Making a SaaS platform truly multi-language is one of the most underestimated engineering challenges. It touches every layer of the application — from the database schema to the CSS layout to the JavaScript date picker.
Beyond String Translation
The naive approach is wrapping every string in a translation function and calling it done. But real internationalization (i18n) involves:
- Right-to-left (RTL) layout support for Arabic, Hebrew, etc.
- Date and time format localization (DD/MM vs. MM/DD)
- Number formatting (1,000.00 vs. 1.000,00)
- Currency symbol placement and formatting
- Pluralization rules (English has 2 forms; Arabic has 6)

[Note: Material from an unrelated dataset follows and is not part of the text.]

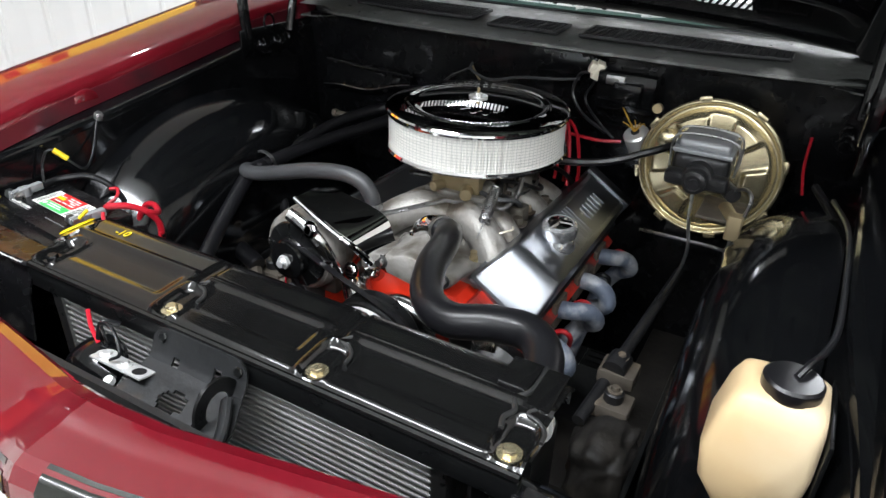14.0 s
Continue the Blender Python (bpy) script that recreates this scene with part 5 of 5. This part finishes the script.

- Text expansion (German text is often 30% longer than English)
Translation Workflow
We use a key-based translation system with JSON language files. Each supported language has its own file, and the platform loads the appropriate translations at runtime. New strings are automatically flagged for translation when added to the codebase.
RTL Challenges
Supporting RTL languages requires mirroring the entire layout. Navigation, forms, tables, and icons all need to flip. CSS logical properties (margin-inline-start instead of margin-left) make this manageable, but legacy CSS must be audited and updated.
User-Generated Content
Platform UI can be translated, but user-generated content exists in the language users write it in. Search, sorting, and display must handle mixed-language content gracefully, including proper Unicode collation.
Testing Across Languages
Automated screenshots in each supported language catch layout issues early. We use pseudo-localization (replacing characters with accented variants and adding padding) to test text expansion without waiting for real translations.